Gawain of Heaven Tree frequently posts on aesthetics and the notion of taste. A central assumption of his on these issues is that the values and standards giving shape to these matters are not, in the end, culturally- or historically-determined but are both discoverable and universal. He has clearly done more--and more careful--thinking and writing about these matters than I have, and I greatly respect that fact about his work, even as I wonder sometimes whether he's right.
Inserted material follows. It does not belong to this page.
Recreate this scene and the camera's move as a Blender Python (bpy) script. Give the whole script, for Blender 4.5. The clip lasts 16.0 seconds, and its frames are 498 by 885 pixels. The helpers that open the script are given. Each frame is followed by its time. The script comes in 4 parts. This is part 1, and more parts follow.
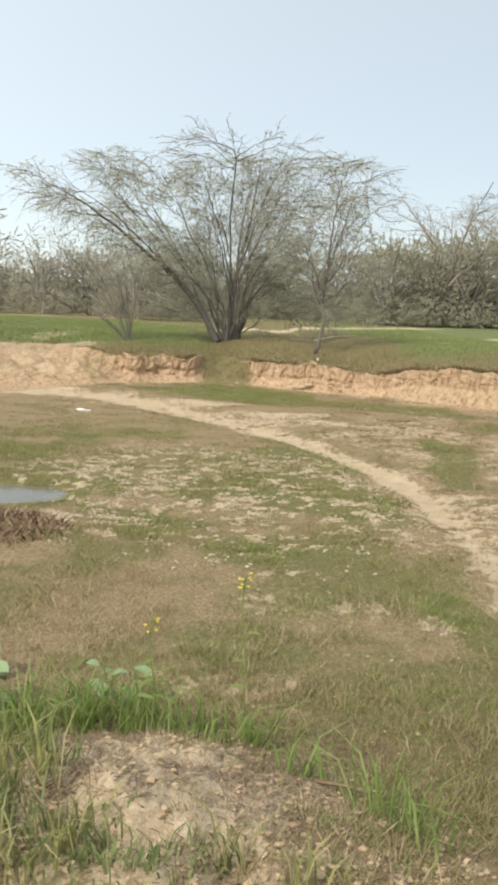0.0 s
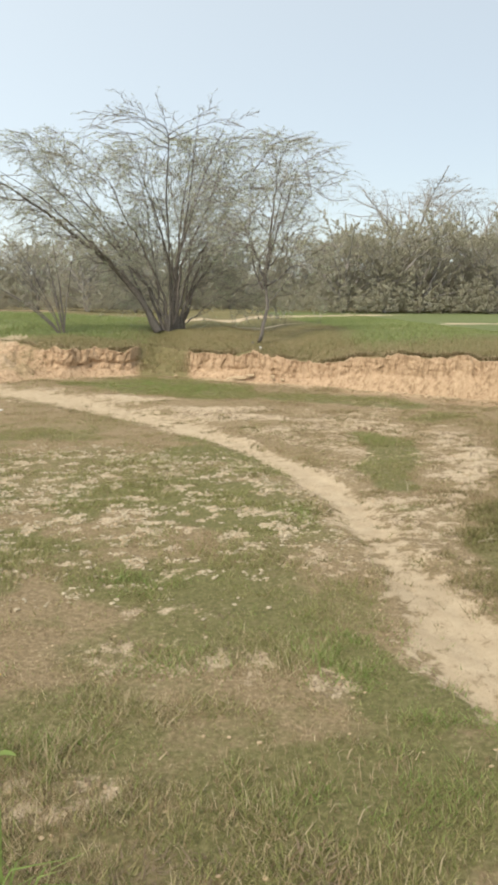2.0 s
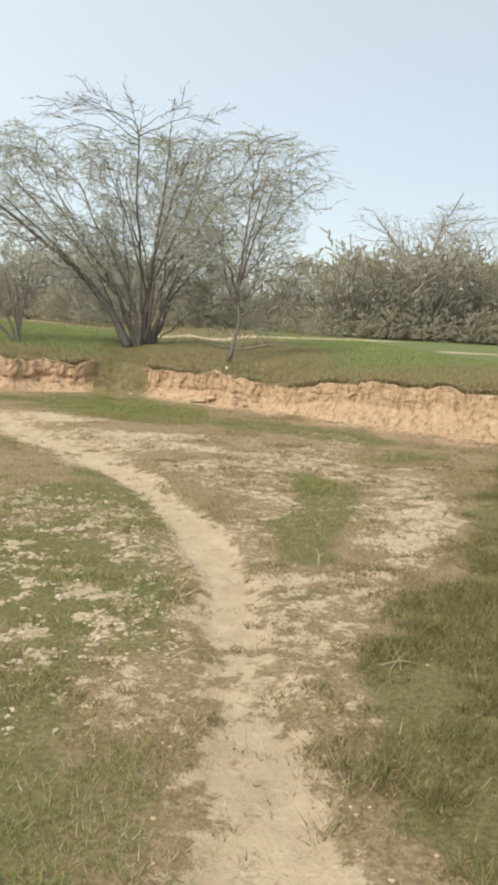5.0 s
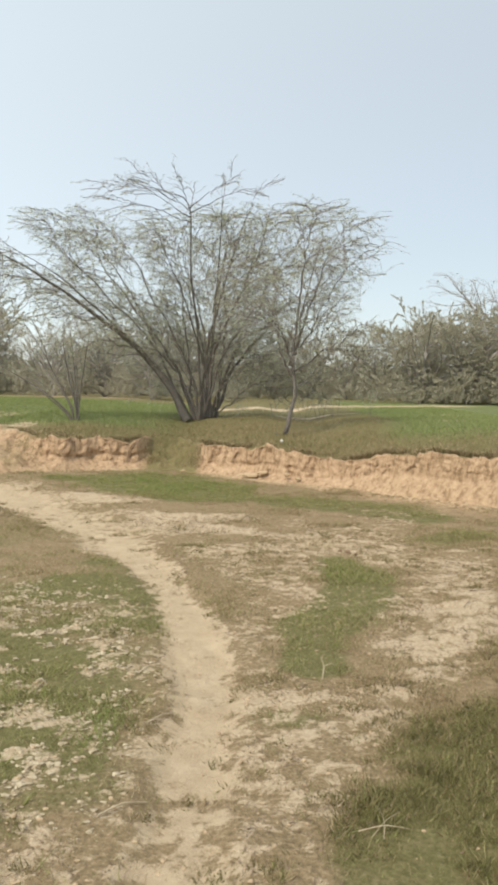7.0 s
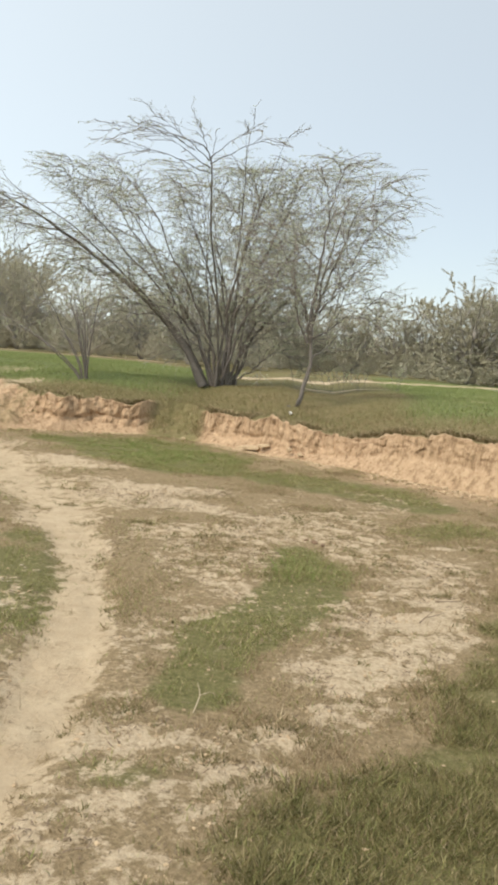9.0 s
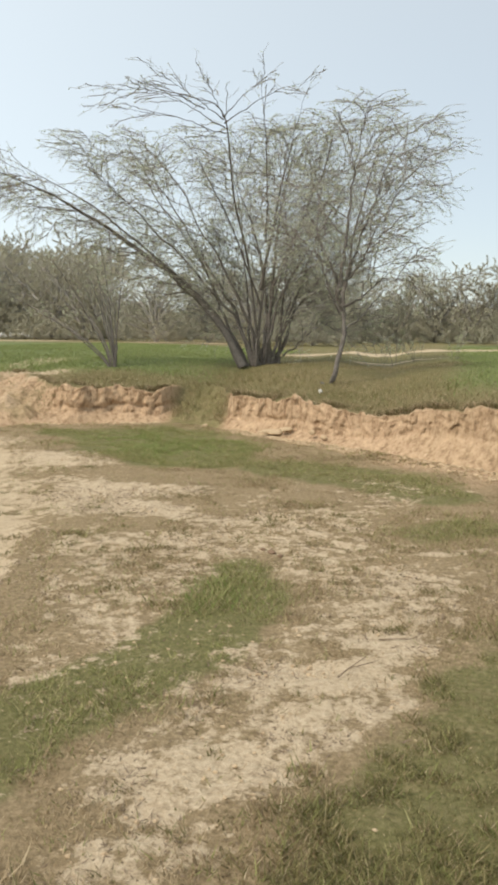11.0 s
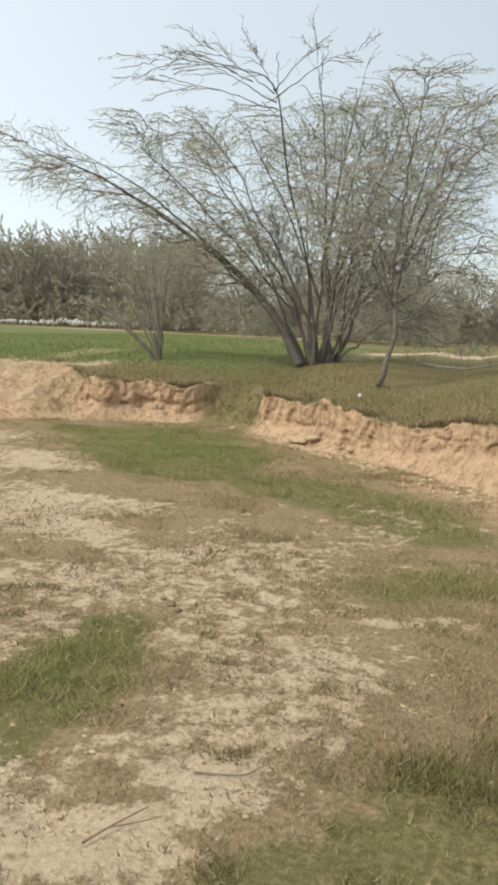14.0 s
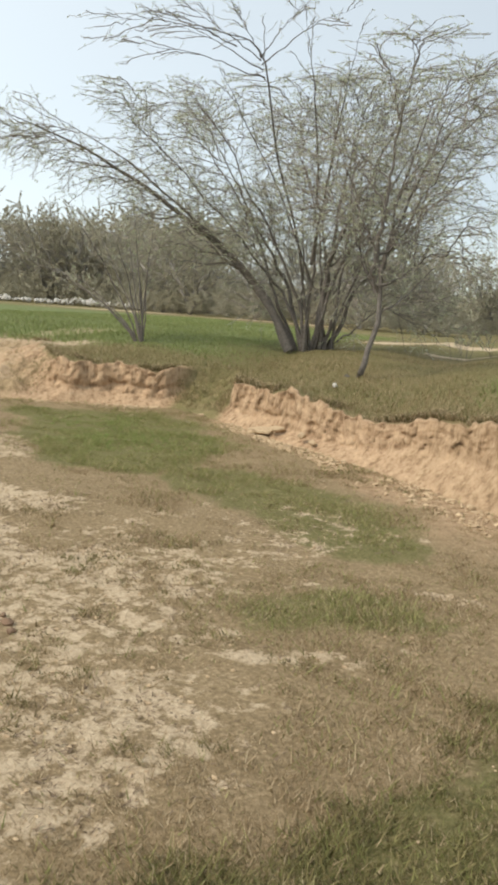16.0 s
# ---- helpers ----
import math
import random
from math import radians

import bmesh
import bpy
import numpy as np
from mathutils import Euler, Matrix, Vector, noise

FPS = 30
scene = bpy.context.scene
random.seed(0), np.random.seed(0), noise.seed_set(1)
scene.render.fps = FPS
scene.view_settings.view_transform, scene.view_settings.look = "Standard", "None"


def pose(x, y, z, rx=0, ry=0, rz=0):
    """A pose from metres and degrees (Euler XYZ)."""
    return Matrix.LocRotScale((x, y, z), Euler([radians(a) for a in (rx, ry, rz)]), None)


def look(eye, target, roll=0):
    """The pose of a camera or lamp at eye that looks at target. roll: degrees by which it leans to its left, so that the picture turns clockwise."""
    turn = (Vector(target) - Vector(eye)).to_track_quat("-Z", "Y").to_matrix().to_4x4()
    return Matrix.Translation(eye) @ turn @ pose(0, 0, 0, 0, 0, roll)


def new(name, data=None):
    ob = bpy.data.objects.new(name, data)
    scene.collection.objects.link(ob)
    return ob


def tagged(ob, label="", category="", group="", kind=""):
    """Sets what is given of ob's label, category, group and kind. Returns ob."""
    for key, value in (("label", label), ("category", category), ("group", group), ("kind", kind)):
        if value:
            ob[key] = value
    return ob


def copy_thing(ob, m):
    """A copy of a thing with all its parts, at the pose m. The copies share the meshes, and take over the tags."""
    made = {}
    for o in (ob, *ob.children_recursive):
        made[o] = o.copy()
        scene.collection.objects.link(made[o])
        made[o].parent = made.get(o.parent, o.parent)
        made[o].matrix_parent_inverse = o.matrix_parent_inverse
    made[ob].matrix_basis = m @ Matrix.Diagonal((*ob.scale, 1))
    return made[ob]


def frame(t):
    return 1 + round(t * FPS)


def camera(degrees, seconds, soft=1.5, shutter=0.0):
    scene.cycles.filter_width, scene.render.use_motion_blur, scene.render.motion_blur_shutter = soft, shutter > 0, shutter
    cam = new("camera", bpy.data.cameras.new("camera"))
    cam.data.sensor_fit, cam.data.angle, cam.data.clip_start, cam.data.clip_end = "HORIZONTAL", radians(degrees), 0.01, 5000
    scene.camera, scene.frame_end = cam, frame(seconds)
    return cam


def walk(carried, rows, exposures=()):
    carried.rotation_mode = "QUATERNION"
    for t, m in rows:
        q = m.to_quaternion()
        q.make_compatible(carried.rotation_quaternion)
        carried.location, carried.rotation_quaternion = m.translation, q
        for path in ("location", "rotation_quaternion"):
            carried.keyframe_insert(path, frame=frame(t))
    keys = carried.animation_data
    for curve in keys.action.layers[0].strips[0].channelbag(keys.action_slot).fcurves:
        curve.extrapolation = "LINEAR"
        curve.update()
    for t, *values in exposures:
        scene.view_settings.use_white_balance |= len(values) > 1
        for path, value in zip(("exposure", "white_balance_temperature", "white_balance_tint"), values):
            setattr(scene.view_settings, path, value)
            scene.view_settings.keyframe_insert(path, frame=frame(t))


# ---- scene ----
cam = camera(35.0, 16.0, 3.6)

PATH = [
    (0, (-1.081, 3.929, 1.659), (-0.915, 5.894, 1.328), 1.7),
    (0.5, (-0.884, 4.307, 1.563), (-0.652, 6.28, 1.33), -0.2),
    (1, (-0.733, 4.48, 1.564), (-0.533, 6.447, 1.26), 1.0),
    (1.5, (-0.559, 4.645, 1.573), (-0.329, 6.607, 1.26), 2.3),
    (2, (-0.428, 4.859, 1.578), (-0.183, 6.812, 1.227), 0.4),
    (2.5, (-0.242, 5.125, 1.573), (-0.031, 7.084, 1.227), 1.4),
    (3, (-0.081, 5.265, 1.584), (0.139, 7.236, 1.324), 4.2),
    (3.5, (0.132, 5.512, 1.571), (0.276, 7.485, 1.276), -0.4),
    (4, (0.365, 5.891, 1.538), (0.425, 7.866, 1.227), 0.1),
    (4.5, (0.534, 6.194, 1.48), (0.657, 8.177, 1.255), 3.4),
    (4.7, (0.613, 6.314, 1.476), (0.834, 8.279, 1.177), 3.0),
    (6.8, (1.238, 6.956, 1.547), (1.282, 8.947, 1.359), 1.5),
    (7, (1.313, 7.052, 1.523), (1.312, 9.048, 1.392), 1.0),
    (7.5, (1.521, 7.294, 1.488), (1.543, 9.288, 1.328), 3.5),
    (8, (1.763, 7.379, 1.557), (1.683, 9.374, 1.448), 1.2),
    (8.5, (1.918, 7.708, 1.506), (1.821, 9.69, 1.256), 2.9),
    (9, (2.06, 8.023, 1.473), (1.939, 10.009, 1.264), 4.2),
    (9.2, (2.124, 8.054, 1.497), (1.967, 10.037, 1.284), 3.4),
    (11.5, (3.25, 9.75, 1.42), (2.842, 11.688, 1.14), 1.7),
    (11.7, (3.3, 9.867, 1.382), (2.935, 11.829, 1.256), 4.5),
    (12, (3.397, 9.978, 1.425), (3.043, 11.932, 1.182), 2.9),
    (12.5, (3.51, 10.198, 1.407), (3.055, 12.13, 1.164), 4.3),
    (13, (3.663, 10.399, 1.408), (3.116, 12.293, 1.068), 1.2),
    (13.5, (3.786, 10.649, 1.431), (3.202, 12.538, 1.13), -0.3),
    (14, (3.918, 10.76, 1.484), (3.295, 12.638, 1.196), 2.2),
    (14.5, (4.045, 11.119, 1.409), (3.381, 12.978, 1.092), 0.9),
    (15, (4.157, 11.305, 1.465), (3.506, 13.178, 1.205), 0.0),
    (15.5, (4.31, 11.488, 1.478), (3.684, 13.363, 1.174), 4.5),
    (16, (4.439, 11.647, 1.477), (3.759, 13.499, 1.15), 3.8),
]
walk(cam, [(t, look(eye, target, roll)) for t, eye, target, roll in PATH],
     [(0, 1.0), (4.5, 1.0), (7, 0.91), (9, 0.95), (12.5, 0.82), (16, 0.85)])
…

Sometimes, as in a passage from this post on the implications of evolutionary psychology for aesthetics, he can write so eloquently that, even if I'm not sure he's right, I find myself wanting him to be right:

my primitive intuition (and that of most of us) that when I (we) find something beautiful, there really is something there, something beyond the social ambiance of the work, something unrelated to power structures and religious meaning and media manipulation, role of education and museums, something unquestionable and immovable and immutable. Something which makes us completely powerless, something which rules and overcomes us. That there is something not arbitrary but, on the contrary, ultimately indisputably really beautiful about some works of art. Some element, however miniscule, of beauty pure and simple, unalloyed and independent of its religio-politico-sioco-econo-moral associations.
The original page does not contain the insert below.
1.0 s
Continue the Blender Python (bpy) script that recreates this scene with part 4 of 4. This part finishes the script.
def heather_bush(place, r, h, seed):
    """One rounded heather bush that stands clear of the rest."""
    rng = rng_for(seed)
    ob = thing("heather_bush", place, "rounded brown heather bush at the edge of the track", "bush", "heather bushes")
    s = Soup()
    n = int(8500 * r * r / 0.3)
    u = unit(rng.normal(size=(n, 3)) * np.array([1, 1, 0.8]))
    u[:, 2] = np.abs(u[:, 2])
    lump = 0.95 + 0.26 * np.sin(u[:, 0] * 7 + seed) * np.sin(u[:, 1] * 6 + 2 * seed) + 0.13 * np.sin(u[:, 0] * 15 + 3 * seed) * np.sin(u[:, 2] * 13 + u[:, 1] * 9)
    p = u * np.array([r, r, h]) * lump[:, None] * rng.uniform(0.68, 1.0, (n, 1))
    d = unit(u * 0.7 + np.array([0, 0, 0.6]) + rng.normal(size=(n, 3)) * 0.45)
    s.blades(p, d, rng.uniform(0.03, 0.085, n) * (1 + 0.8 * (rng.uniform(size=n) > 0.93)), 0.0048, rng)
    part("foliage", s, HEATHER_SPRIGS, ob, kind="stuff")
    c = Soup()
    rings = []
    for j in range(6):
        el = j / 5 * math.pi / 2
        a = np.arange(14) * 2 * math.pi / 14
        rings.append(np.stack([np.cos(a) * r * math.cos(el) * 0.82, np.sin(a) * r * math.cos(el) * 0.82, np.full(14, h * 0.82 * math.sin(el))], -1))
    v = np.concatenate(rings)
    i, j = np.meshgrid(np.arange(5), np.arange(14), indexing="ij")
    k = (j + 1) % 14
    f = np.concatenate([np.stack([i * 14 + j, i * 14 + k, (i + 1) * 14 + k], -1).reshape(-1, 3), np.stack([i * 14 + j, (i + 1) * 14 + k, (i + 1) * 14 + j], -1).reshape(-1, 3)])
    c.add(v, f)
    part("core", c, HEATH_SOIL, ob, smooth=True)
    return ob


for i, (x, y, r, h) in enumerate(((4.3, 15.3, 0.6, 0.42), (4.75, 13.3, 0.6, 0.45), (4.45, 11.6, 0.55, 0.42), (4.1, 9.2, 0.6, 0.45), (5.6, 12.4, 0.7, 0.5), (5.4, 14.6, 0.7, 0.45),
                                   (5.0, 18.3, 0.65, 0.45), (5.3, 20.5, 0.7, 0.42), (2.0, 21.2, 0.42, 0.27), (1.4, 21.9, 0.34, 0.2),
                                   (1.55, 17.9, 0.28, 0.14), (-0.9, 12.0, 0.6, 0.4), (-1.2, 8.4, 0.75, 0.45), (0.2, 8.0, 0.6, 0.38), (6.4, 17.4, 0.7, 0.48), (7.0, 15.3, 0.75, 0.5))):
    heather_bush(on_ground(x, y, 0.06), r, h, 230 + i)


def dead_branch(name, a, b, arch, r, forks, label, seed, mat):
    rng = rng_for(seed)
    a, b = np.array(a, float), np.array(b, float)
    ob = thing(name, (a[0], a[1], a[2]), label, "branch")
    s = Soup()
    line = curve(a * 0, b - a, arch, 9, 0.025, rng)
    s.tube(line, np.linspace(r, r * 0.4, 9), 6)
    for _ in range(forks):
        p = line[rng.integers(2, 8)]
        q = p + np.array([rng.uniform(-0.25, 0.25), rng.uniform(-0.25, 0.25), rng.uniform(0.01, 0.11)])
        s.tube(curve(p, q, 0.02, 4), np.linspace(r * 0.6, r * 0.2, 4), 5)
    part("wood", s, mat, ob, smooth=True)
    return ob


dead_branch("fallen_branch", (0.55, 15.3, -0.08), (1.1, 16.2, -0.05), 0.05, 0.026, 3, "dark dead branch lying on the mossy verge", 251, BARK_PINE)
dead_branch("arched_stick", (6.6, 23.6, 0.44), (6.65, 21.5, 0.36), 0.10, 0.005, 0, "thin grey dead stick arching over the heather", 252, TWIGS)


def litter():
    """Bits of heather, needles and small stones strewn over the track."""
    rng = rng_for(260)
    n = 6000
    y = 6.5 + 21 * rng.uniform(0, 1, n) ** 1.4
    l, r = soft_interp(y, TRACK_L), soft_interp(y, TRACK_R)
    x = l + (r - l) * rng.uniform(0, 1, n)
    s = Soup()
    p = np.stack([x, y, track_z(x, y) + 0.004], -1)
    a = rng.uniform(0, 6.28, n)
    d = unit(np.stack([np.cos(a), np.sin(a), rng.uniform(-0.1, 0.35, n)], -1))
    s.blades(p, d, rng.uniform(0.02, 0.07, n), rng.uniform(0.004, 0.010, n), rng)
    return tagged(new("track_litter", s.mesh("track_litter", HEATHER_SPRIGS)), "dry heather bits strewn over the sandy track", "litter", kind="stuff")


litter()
It's been some time ago that I first read his provocatively-titled post, "Why I hate pop music, or the mystery of eclectic tastes", but the passage below has recently come back to mind:
My third observation is that all the eclectics I have ever known have all been Americans. I have never heard a Chinese, a Japanese, or a European argue for the equality of pop and classical (or interchangeability of Andrew Lloyd Webber and Claudio Monteverdi). What is it about Americans which makes it possible for them to believe such things? Indeed, to experience them? Is their ideological commitment to imagined equality of everything so strong as to make them blind to obvious emotional stimuli? Or do they have congenitally different brains? I don’t know. I really do not know. It is one of those ways in which my American friends (of whom many I love dearly) will remain to me inscrutable ciphers. A human mystery.

Wittgenstein once said: If a lion could speak, we would not understand him.

Well, yes.
Now: I'll just say here by way of marking out some territory that I'll build on later that a) I think there is some truth embedded in this paragraph but needs some teasing out; and b) while Gawain's tone here smacks a bit of that old joke, "The natives are revolting."/"Yes--they certainly are," I'd argue that eclecticism (of a sort other than Gawain's characterization here) is not some congenital condition that causes my countrymen to fail their Art Appreciation classes but, instead, is nothing to be ashamed of--if, that is, we want to call ourselves "Americans."

What think y'all? I hope those of you who are so inclined, whether or not you're from the States, will comment here or initiate a discussion at your own places. If you choose the latter option, I hope you'll link to this post so that I won't miss your posts.

Thanks in advance.

UPDATE: Another nugget to chew on regarding this topic: Sorry to be vague as to the sourcing, but I was only half-listening to the radio when the announcer said this by way of quoting someone else: "Duke Ellington is of the belief that that there are two kinds of music: "Good," and "The other kind."